Fungsi dan Teori Astronomis
Meskipun tidak ada catatan tertulis yang tersisa dari pembangun Stonehenge, banyak teori berkembang tentang fungsi dari struktur ini. Beberapa di antaranya meliputi:
-
Tempat pemujaan spiritual atau keagamaan, diduga berkaitan dengan penyembahan matahari dan bulan.
-
Kalender astronomis prasejarah, karena poros utama Stonehenge sejajar dengan titik terbitnya matahari saat solstis musim panas.
-
Pusat penyembuhan atau ritual penguburan, berdasarkan penemuan tulang-belulang dan artefak di sekitar lokasi.
Data arkeologi menunjukkan bahwa pembangunan Stonehenge berlangsung dalam beberapa fase, dimulai sekitar 3000 SM hingga 1600 SM, dengan modifikasi bertahap seiring perubahan zaman dan kebudayaan.
Warisan Dunia dan Pelestarian
UNESCO menetapkan Stonehenge sebagai Situs Warisan Dunia pada tahun 1986, dan sejak itu pelestarian situs ini menjadi perhatian global. Pemerintah Inggris, bersama para arkeolog dan komunitas lokal, terus melakukan penelitian serta pengamanan terhadap lingkungan sekitar Stonehenge.
Pengunjung yang datang ke situs ini sekarang dapat menikmati pusat interpretasi modern yang menyediakan simulasi digital, rekonstruksi sejarah, serta data arkeologis terkini yang memperkaya pemahaman publik terhadap peninggalan ini.
Penutup
Struktur batu megalitikum di Stonehenge adalah simbol peradaban manusia yang penuh dengan kecerdikan, spiritualitas, dan rasa ingin tahu terhadap alam semesta.

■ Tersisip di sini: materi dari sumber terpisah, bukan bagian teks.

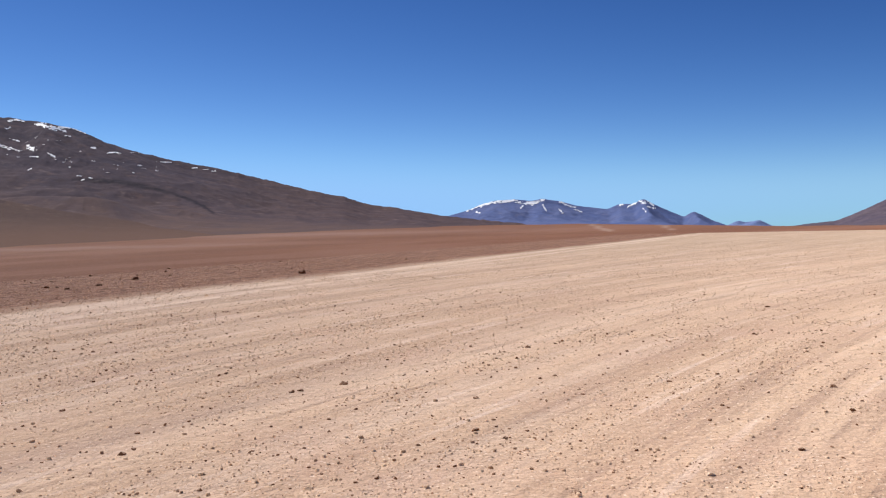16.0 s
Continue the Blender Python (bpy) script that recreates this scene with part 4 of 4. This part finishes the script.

Melalui teknik konstruksi yang rumit dan formasi yang sarat makna, Stonehenge bukan hanya sebuah peninggalan fisik, tetapi juga warisan intelektual dari masa prasejarah yang masih menantang kita untuk terus menafsirkan rahasianya.
Di tengah kemajuan zaman, kehadiran situs ini tetap menjadi pengingat akan kemampuan luar biasa manusia dalam menciptakan karya monumental tanpa teknologi modern, dan bagaimana warisan tersebut terus hidup melalui penelitian dan pelestarian lintas generasi.